A bishop praying over a gun, buried deep within the shielded ground to be as close to a permanent human edifice as exists, with proclamations of "a pinpoint-targeted radiation treatment that leaves surrounding healthy tissue untouched" is truly heart of darkness stuff.

Wondering if those radonc leaders, side-eyeing each other during the ritual, knowing darn well that even a perfectly conformal radiation intervention will inevitably be a peripheral part of cancer care, will ever have a "the horror!" moment.

Apocalypse soon

 

[deleted941485]

“this collective investment, decentralized and removed from serious research, is anything but a collective and hollow money grab.”


This is radiation oncology…the specialty I’m going to hell for. There’s no turning back now.

You won’t get a quick death either. Just a slow decline into irrelevance and mediocrity.

 

[TheWallnerus]

“this collective investment, decentralized and removed from serious research, is anything but a collective and hollow money grab.”


This is radiation oncology…the specialty I’m going to hell for. There’s no turning back now.

You won’t get a quick death either. Just a slow decline into irrelevance and mediocrity.

 

[deleted1111261]

Don’t Look Up just nails it for RO.

It doesn’t work for climate change or COVID, as many critics are saying it’s talking about.

Those don’t fit as well as our dumpster fire!

 

[seper]

At least, no new centers announced in DC-Baltimore region

 

[elementaryschooleconomics]

Wow...ok.

Guys - using proton CSI for leptomeningeal carcinomatosis is a bridge too far.

Now, I'm totally on board if we're just saying nodular leptomeningeal disease has better outcomes than carcinomatosis. I don't think literally anyone would disagree with that statement, and that does appear to be the point of this study.

But, to state the obvious, the main benefit of protons over photon is the potential for reduced side effects.

Are we really choosing wisely if we're using protons in a disease where PFS is being measured in months?

Just to put everything together here:
Sloan is PPS-exempt, and their negotiated reimbursements are significantly higher than average
Sloan is in NYC and charges $12 an hour for parking
Per now-deleted Tweets, Sloan obtains routine ECGs on all patients, all of the time
Sloan is, at least occasionally, using proton CSI for patients with leptomeningeal disease which, on average has a very poor prognosis

To be fair to Sloan, perhaps they only did it for this study and will never do it again?

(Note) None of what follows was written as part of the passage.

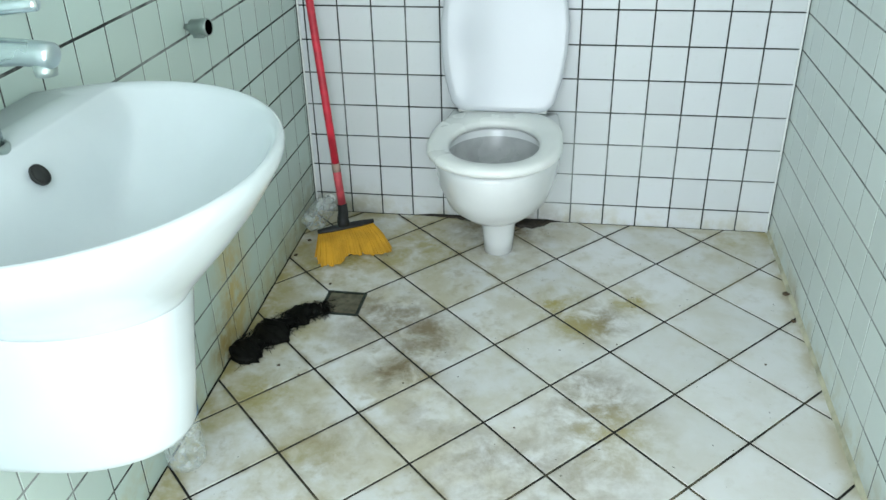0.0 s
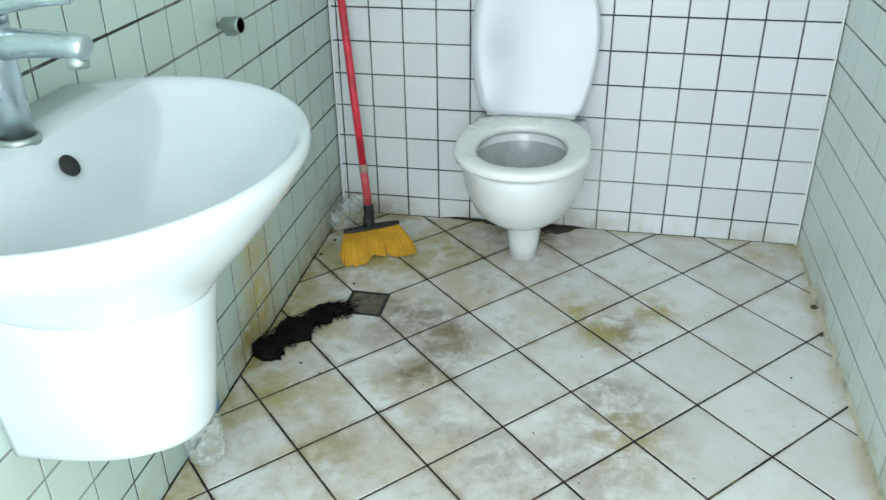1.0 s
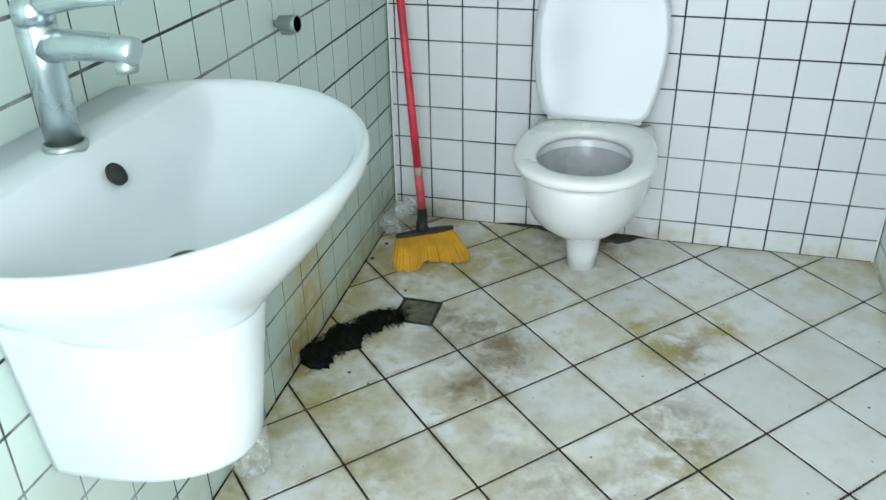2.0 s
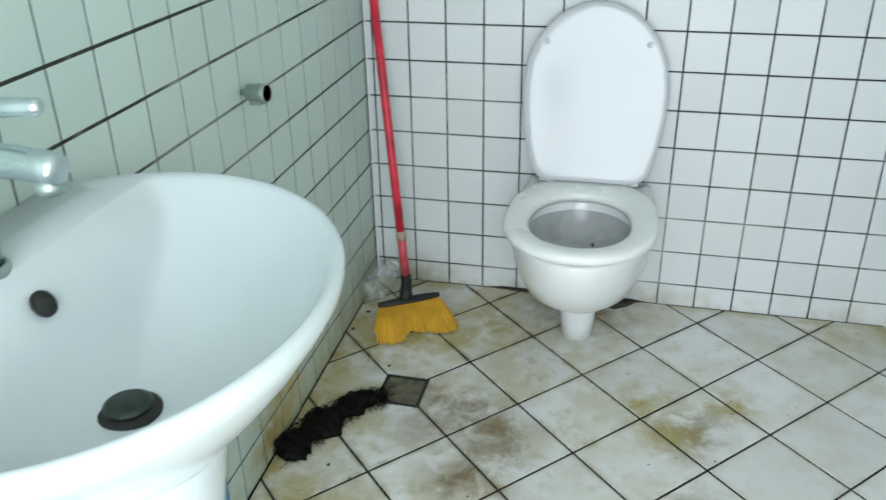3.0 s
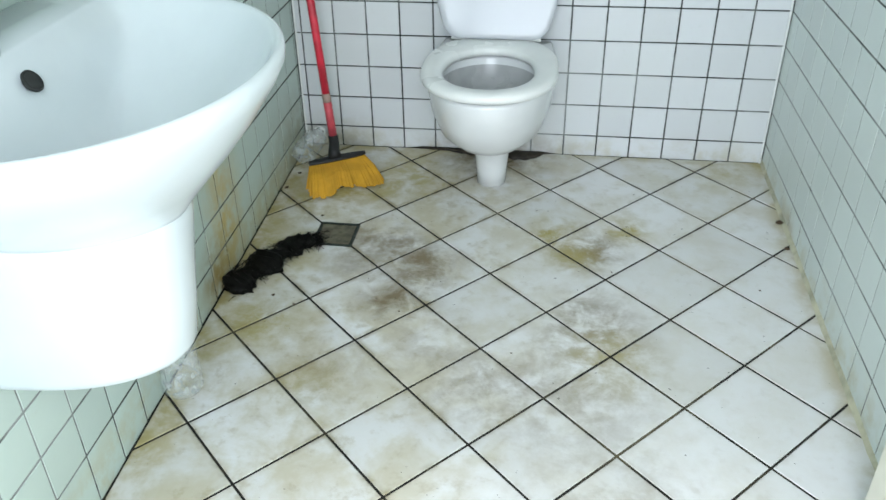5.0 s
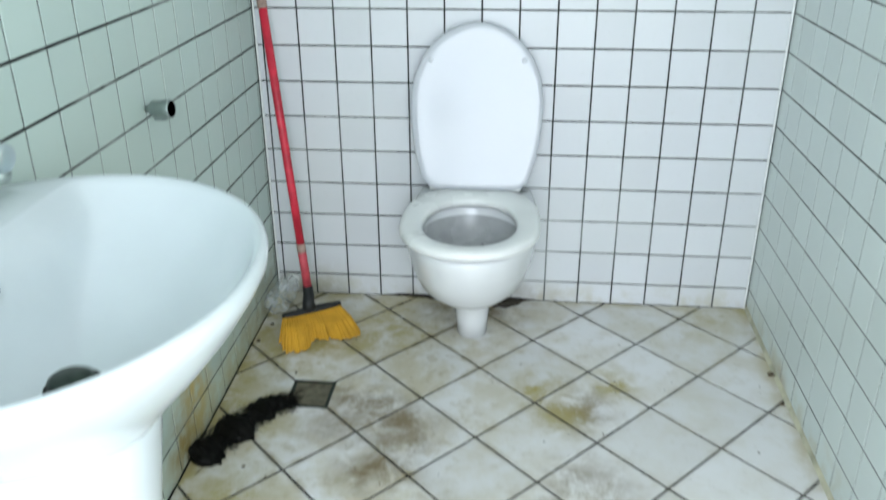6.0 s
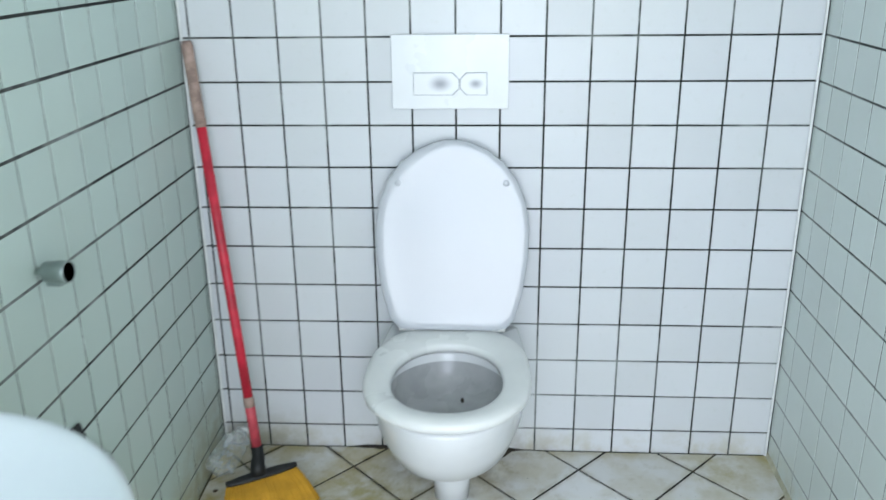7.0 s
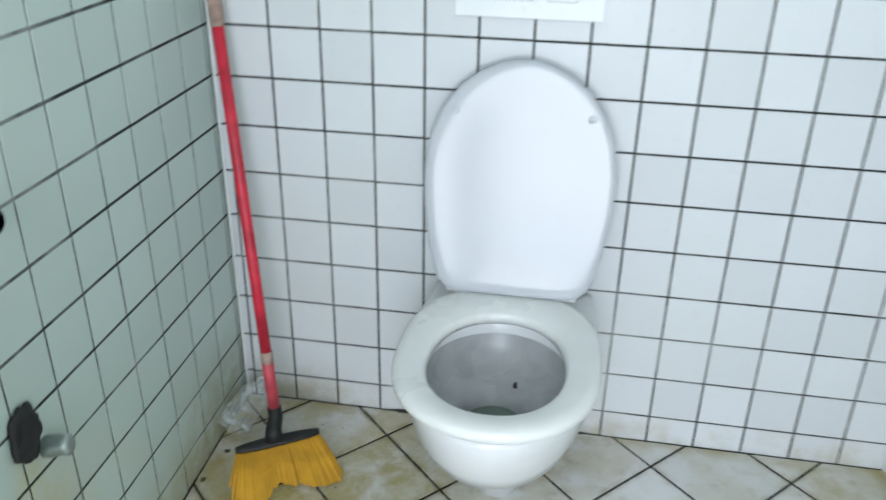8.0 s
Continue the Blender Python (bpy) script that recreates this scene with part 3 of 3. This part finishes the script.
part("plug_body", lathe([(0.001, -0.002), (0.016, -0.002), (0.017, 0.012), (0.0145, 0.026), (0.016, 0.034), (0.011, 0.038), (0.001, 0.036)], 20, 0.15), M_CHROME_DULL, plug)

# ---- floor drain and black sludge ----
drain = thing("floor_drain", "stained square steel floor drain set in the tiles", "drain", pose(0.2205, -0.520, floor_z(-0.52) + 0.0006, math.degrees(math.atan(SLOPE)), 0, -1))
half = 0.0545
bm = bmesh.new()
for x0, x1, y0, y1 in ((-half, half, -half, -half + 0.007), (-half, half, half - 0.007, half), (-half, -half + 0.007, -half + 0.007, half - 0.007), (half - 0.007, half, -half + 0.007, half - 0.007)):
    box(x0, x1, y0, y1, -0.003, 0.0022, bm)
part("drain_frame", bm, M_DARK_METAL, drain, smooth=False)
part("drain_plate", box(-half + 0.009, half - 0.009, -half + 0.009, half - 0.009, -0.003, 0.0008), M_STEEL, drain, "brown stained drain plate", smooth=False)
part("drain_gap", box(-half + 0.006, half - 0.006, -half + 0.006, half - 0.006, -0.004, -0.0005), M_DARK, drain, smooth=False)

sludge = thing("sludge_clump", "wet black sludge and hair trailing across the floor to the drain", "sludge")
trail = [Vector((0.006, -0.795, 0)), Vector((0.036, -0.738, 0)), Vector((0.066, -0.690, 0)), Vector((0.092, -0.640, 0)), Vector((0.120, -0.598, 0)), Vector((0.150, -0.572, 0)), Vector((0.192, -0.553, 0))]


def trail_at(f):
    f = min(0.9999, max(0, f)) * (len(trail) - 1)
    i = int(f)
    return trail[i].lerp(trail[i + 1], f - i)


rings = []
for i in range(60):
    f = i / 59
    p = trail_at(f)
    d = (trail_at(f + 0.03) - trail_at(f - 0.03)).normalized()
    s = Vector((-d.y, d.x, 0))
    w = (0.052 - 0.026 * f) * (0.35 + 0.65 * min(1, math.sin(math.pi * min(1, 0.06 + f * 0.97)) * 2.2)) * (1 + 0.34 * math.sin(f * 21))
    h = 0.020 * (1 + 0.35 * math.sin(f * 17 + 1)) * min(1, 6 * (1 - f) + 0.25)
    row = []
    for k in range(18):
        a = 2 * math.pi * k / 18
        q = p + s * w * math.cos(a)
        n1 = noise.noise(Vector((q.x * 70, q.y * 70, a * 1.3)))
        q = p + s * (w * (0.95 + 0.26 * n1) * math.cos(a))
        q.x = max(q.x, 0.002)
        q.z = floor_z(q.y) + 0.001 + max(0, math.sin(a)) * h * (1 + 0.7 * n1)
        row.append(q)
    rings.append(row)
part("sludge_mass", loft(rings), M_SLUDGE, sludge)
rng = random.Random(9)
bm = bmesh.new()
for i in range(1500):
    f = rng.random() ** 0.9
    p = trail_at(f)
    d = (trail_at(f + 0.03) - trail_at(f - 0.03)).normalized()
    s = Vector((-d.y, d.x, 0))
    w = 0.052 - 0.024 * f
    a = p + s * rng.uniform(-1.05, 1.05) * w + d * rng.uniform(-0.01, 0.01)
    ang = rng.uniform(0, 2 * math.pi)
    ln = rng.uniform(0.008, 0.026)
    b = a + Vector((math.cos(ang), math.sin(ang), 0)) * ln
    a.x, b.x = max(a.x, 0.002), max(b.x, 0.002)
    a.z = floor_z(a.y) + rng.uniform(0.002, 0.012)
    b.z = floor_z(b.y) + rng.uniform(0.001, 0.008)
    m = (a + b) / 2 + Vector((rng.uniform(-0.003, 0.003), rng.uniform(-0.003, 0.003), rng.uniform(0, 0.008)))
    t = (b - a).cross(Vector((0, 0, 1))).normalized() * 0.0007
    u = Vector((0, 0, 0.0008))
    loft([[a - t, a + t, a + u], [m - t, m + t, m + u], [b - t * 0.5, b + t * 0.5, b + u * 0.5]], True, True, True, bm)
tagged(part("hair", bm, M_SLUDGE, sludge, "matted black hair strands", smooth=False), kind="stuff")


# ---- clear plastic bottles ----
def bottle(name, label, place, wobble, label_band):
    ob = thing(name, label, "bottle", place)
    prof = [(0.001, 0.004), (0.018, 0.001), (0.028, 0.003), (0.0325, 0.012), (0.0325, 0.05), (0.0305, 0.056), (0.0325, 0.062), (0.0325, 0.190), (0.0300, 0.205), (0.020, 0.228), (0.0135, 0.240), (0.013, 0.256), (0.001, 0.257)]
    part("bottle_body", lathe(prof, 32, wobble), M_CLEAR, ob)
    part("cap", lathe([(0.001, 0.2575), (0.0155, 0.2575), (0.0155, 0.268), (0.014, 0.270), (0.001, 0.270)], 20), M_LABEL if label_band else M_TRIM, ob)
    if label_band:
        part("label_band", lathe([(0.0336, 0.101), (0.0340, 0.103), (0.0340, 0.184), (0.0336, 0.186), (0.0330, 0.184), (0.0330, 0.103)], 32), M_LABEL, ob, "blue printed label")
    return ob


BY = -1.14
bottle("plastic_bottle", "clear plastic bottle with blue label standing on the floor", pose(0.040, BY, floor_z(BY)) @ Matrix.Diagonal((1.28, 1.28, 1.32, 1)), 0.04, True)
crushed = bottle("plastic_bottle", "crushed clear plastic bottle lying in the corner behind the broom", pose(0.03, -0.165, floor_z(-0.1) + 0.036, -78, 0, -12) @ Matrix.Diagonal((1.15, 0.95, 0.52, 1)), 0.45, False)

# ---- debris ----
rng = random.Random(12)
crumbs = [(1.406, -0.345, 0.008), (1.402, -0.47, 0.006), (0.447, -0.83, 0.003), (0.016, -0.29, 0.006), (0.03, -0.20, 0.005), (0.13, -0.80, 0.004), (0.16, -0.43, 0.004), (0.95, -0.62, 0.0022), (0.33, -0.98, 0.002), (1.30, -0.66, 0.003), (0.72, -0.95, 0.002), (0.19, -0.83, 0.003)]
for x, y, r in crumbs:
    bm = bmesh.new()
    bmesh.ops.create_icosphere(bm, subdivisions=2, radius=r)
    for v in bm.verts:
        v.co *= 1 + 0.9 * noise.noise(v.co * 220 + Vector((x * 50, y * 50, 0)))
        v.co.z *= 0.5
    ob = part("debris", bm, M_DEBRIS, None, place=pose(x, y, floor_z(y) + r * 0.3))
    tagged(ob, "small brown crumb of dirt on the floor tiles", "debris", "crumbs on the floor")

bm = bmesh.new()
bmesh.ops.create_icosphere(bm, subdivisions=2, radius=0.006)
for v in bm.verts:
    v.co = Vector((v.co.x * 0.7, v.co.y * 1.3, v.co.z * 0.5)) * (1 + 0.7 * noise.noise(v.co * 260))
tagged(part("debris", bm, M_SCUM, None, place=pose(TOILET_X + 0.030, -0.262, 0.2965)), "small dark speck of dirt in the toilet bowl", "debris")

# damp black scum along the wall base beside the toilet
scum = thing("scum", "dark damp scum along the wall behind the toilet", "scum")
rings = []
for i in range(50):
    x = 0.33 + 0.47 * i / 49
    w = 0.008 + 0.050 * math.exp(-((x - 0.69) / 0.055) ** 2) + 0.022 * math.exp(-((x - 0.53) / 0.07) ** 2)
    w *= 1 + 0.6 * noise.noise(Vector((x * 40, 0, 0)))
    e = min(1, i / 5, (49 - i) / 5) + 0.05
    rings.append([Vector((x, -0.001, 0.0008)), Vector((x, -0.001, 0.006 * e)), Vector((x, -0.4 * w * e, 0.004 * e)), Vector((x, -w * e, 0.0008))])
part("scum_film", loft(rings), M_SCUM, scum)

# ---- yellowed sealant along the foot of the right wall ----
structure("skirting_seal", loft([[Vector((ROOM_W + 0.003, y, floor_z(y) - 0.002)), Vector((ROOM_W + 0.003, y, floor_z(y) + 0.012)), Vector((ROOM_W - 0.002 - 0.0015 * noise.noise(Vector((0, y * 30, 0))), y, floor_z(y) + 0.004)), Vector((ROOM_W - 0.006 - 0.0025 * noise.noise(Vector((0, y * 22, 3))), y, floor_z(y) - 0.001))] for y in [-1.338 * i / 60 for i in range(61)]]), M_SEAL, "yellowed sealant along the foot of the wall", "trim")

# ---- sealant in the corners ----
for name, x in (("corner_trim", 0.004), ("corner_trim", ROOM_W - 0.004)):
    structure(name, tube([(x, -0.004, 0.0), (x, -0.004, 1.2), (x, -0.004, ROOM_H - 0.01)], [0.0032, 0.0032, 0.0032], 8), M_TRIM, "white sealant bead in the corner of the walls", "trim")

# ---- tiles, one by one ----
ROW0, ROW = 0.0640, 0.0994
tile_cache = {}


def tile_data(w, h, mat, key, bow=0.0):
    """A glazed tile of w by h in the local xy plane, front towards +z."""
    k = (round(w, 4), round(h, 4), key)
    if k not in tile_cache:
        e = 0.0010
        rings = [[Vector((x * (w / 2 - i), y * (h / 2 - i), z)) for x, y in ((-1, -1), (1, -1), (1, 1), (-1, 1))] for i, z in ((0, -0.006), (0, -0.0012), (e * 0.4, -0.0003), (e, 0.0))]
        bm = loft(rings, False, True)
        bmesh.ops.recalc_face_normals(bm, faces=bm.faces)
        tile_cache[k] = mesh_of("tile", bm, mat, False)
    return tile_cache[k]


def tile_wall(wall, mat, key, columns, to_world, turn, zmax, near, gap_v, gap_h, floor_at):
    """columns: pairs of edges along the wall. near(s, z): whether a tile is a piece of its own."""
    rng = random.Random(key)
    far = []
    edges = [None] + [ROW0 + ROW * j for j in range(40)]
    for a, b in columns:
        for r0, r1 in zip(edges, edges[1:]):
            z0 = floor_at((a + b) / 2) - 0.004 if r0 is None else r0
            z1 = min(r1, zmax)
            if z1 - z0 < 0.01:
                continue
            w, h = b - a - gap_v, z1 - z0 - gap_h
            if w < 0.006:
                continue
            c = to_world((a + b) / 2, (z0 + z1) / 2)
            m = Matrix.Translation(c) @ turn @ pose(0, 0, rng.uniform(-0.0002, 0.0002), max(-0.3, min(0.3, rng.gauss(0, 0.13))), max(-0.3, min(0.3, rng.gauss(0, 0.13))), rng.gauss(0, 0.1))
            if near((a + b) / 2, (z0 + z1) / 2):
                ob = new("tile", tile_data(w, h, mat, key))
                ob.parent = wall
                ob.matrix_world = m
            else:
                far.append((m, w, h))
    verts, faces = [], []
    for m, w, h in far:
        n = len(verts)
        for i, z in ((0, -0.006), (0, -0.001), (0.0014, 0.0)):
            verts += [tuple(m @ Vector((x * (w / 2 - i), y * (h / 2 - i), z))) for x, y in ((-1, -1), (1, -1), (1, 1), (-1, 1))]
        for r in (0, 4):
            faces += [(n + r + k, n + r + (k + 1) % 4, n + r + 4 + (k + 1) % 4, n + r + 4 + k) for k in range(4)]
        faces.append((n + 8, n + 9, n + 10, n + 11))
    if faces:
        me = bpy.data.meshes.new("further_tiles")
        me.from_pydata(verts, [], faces)
        me.materials.append(mat)
        ob = tagged(new("further_tiles", me), kind="stuff")
        ob.parent = wall


back_cols = [(0.0, 0.02)] + [(0.02 + 0.1 * i, 0.12 + 0.1 * i) for i in range(14)]
tile_wall(wall_back, M_TILE_BACK, 1, back_cols, lambda s, z: Vector((s, 0.002, z)), pose(0, 0, 0, 90, 0, 0), ROOM_H, lambda s, z: z < 1.30, 0.0042, 0.0042, lambda s: 0.0)
STEP = 0.1015
left_cols = [(-0.0150, 0.0)] + [(-0.0150 - STEP * (i + 1), -0.0150 - STEP * i) for i in range(27)]
left_cols = [(max(a, -ROOM_D), b) for a, b in left_cols if b > -ROOM_D + 0.01]
tile_wall(wall_left, M_TILE_LEFT, 2, left_cols, lambda s, z: Vector((-0.002, s, z)), pose(0, 0, 0, 90, 0, 90), ROOM_H, lambda s, z: z < 1.28 and s > -2.0, 0.0037, 0.0052, floor_z)
right_cols = [(-0.075, 0.0)] + [(-0.075 - 0.1 * (i + 1), -0.075 - 0.1 * i) for i in range(13)]
right_cols = [(max(a, -1.338), b) for a, b in right_cols if b > -1.33]
tile_wall(wall_right, M_TILE_RIGHT, 3, right_cols, lambda s, z: Vector((ROOM_W + 0.002, s, z)), pose(0, 0, 0, 90, 0, -90), ROOM_H, lambda s, z: z < 1.28, 0.0028, 0.0042, floor_z)


def clip(poly, nx, ny, d):
    """Keep the side of a convex polygon where nx * x + ny * y <= d."""
    out = []
    for (x0, y0), (x1, y1) in zip(poly, poly[1:] + poly[:1]):
        a, b = nx * x0 + ny * y0 - d, nx * x1 + ny * y1 - d
        if a <= 0:
            out.append((x0, y0))
        if a * b < 0:
            f = a / (a - b)
            out.append((x0 + f * (x1 - x0), y0 + f * (y1 - y0)))
    return out


def shrink(poly, d):
    """Move every side of a convex, counter-clockwise polygon inward by d."""
    out = list(poly)
    for (x0, y0), (x1, y1) in zip(poly, poly[1:] + poly[:1]):
        dx, dy = x1 - x0, y1 - y0
        ln = math.hypot(dx, dy)
        if ln < 1e-6:
            continue
        nx, ny = dy / ln, -dx / ln
        out = clip(out, nx, ny, nx * x0 + ny * y0 - d)
        if len(out) < 3:
            return []
    return out


d1, d2 = (math.cos(FLOOR_A), math.sin(FLOOR_A)), (math.sin(FLOOR_A), -math.cos(FLOOR_A))
rng = random.Random(21)
for p in range(-12, 20):
    for q in range(-12, 20):
        def corner(i, j):
            return (FLOOR_O[0] + FLOOR_S * (j * d1[0] + i * d2[0]), FLOOR_O[1] + FLOOR_S * (j * d1[1] + i * d2[1]))
        poly = [corner(p, q), corner(p + 1, q), corner(p + 1, q + 1), corner(p, q + 1)]
        for nx, ny, d in ((-1, 0, 0.0), (1, 0, ROOM_W), (0, 1, 0.0), (0, -1, ROOM_D)):
            poly = clip(poly, nx, ny, d) if len(poly) > 2 else poly
        if len(poly) < 3:
            continue
        poly = shrink(poly, 0.0027)
        if len(poly) < 3:
            continue
        cut = shrink(poly, 0.0016)
        if len(cut) != len(poly):
            continue
        cx, cy = sum(v[0] for v in poly) / len(poly), sum(v[1] for v in poly) / len(poly)
        bm = loft([[Vector((x - cx, y - cy, SLOPE * (y - cy) + z)) for x, y in pl] for pl, z in ((poly, -0.008), (poly, -0.0012), (cut, 0.0))], False, True)
        bmesh.ops.recalc_face_normals(bm, faces=bm.faces)
        ob = new("tile", mesh_of("tile", bm, M_FLOOR, False))
        ob.parent = floor
        ob.matrix_world = Matrix.Translation((cx, cy, floor_z(cy) + rng.uniform(-0.0006, 0.0004)))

"But ESE", you say, "this is just one institution doing this just a little bit". While true - this helps establish precedent. What's stopping INOVA, with their new proton center, from getting referrals for lepto and treating with proton CSI, using this study as justification? (not singling INOVA out - anyone with protons can join the fun!)

 

[fiji128]

I just noticed a lot of proton announcements for new centers or expansions, totaling quite a few new rooms at existing centers and single rooms in smaller cities:

MD Anderson expansion - 4 new rooms for 8 total
Mayo Clinic MN expansion - 2 new rooms for 6 total
Mayo Clinic Jacksonville - looks like 4 rooms, some mix of protons and carbon
U PENN - 2 new single room centers in Lancaster PA and Southern NJ
Flint, MI McLaren - 2 new rooms for 4 total
University of Kansas single room IBA
Mercy Hospital St Louis - single room
University of Arkansas - single room
Naperville, IL - single room
Danbury, VT
New Jersey Atlantic Health
FLorida - provision 3 room center near Orlando
Tampa x 2 centers
Florida - Advocate Rad Onc - in Southwest Florida, like Naples
North Carolina - Atrium Health; I would have bet Duke would be first, but nope
Albuquerque, NM - yes, New Mexico, single room IBA

and last but not least, but the most disruptive:

Kansas City Urology - Mevion single room - it has now arrived - Uro Rads with proton therapy

In total, 29 new rooms coming online within the next 5 years that I know of. With the APM possibly dead, I wonder if more will follow.

Wow if that Naperville, IL, one is true, that's crazy. Naperville is like 10 miles away from the already operating Northwestern affiliated proton center in Wheaton.

 

[TheWallnerus]

Are we really choosing wisely if we're using protons in a disease where PFS is being measured in months?

No. 327 on the List of Why We Can't Have Nice Things in Rad Onc. The ECG thing is no. 52.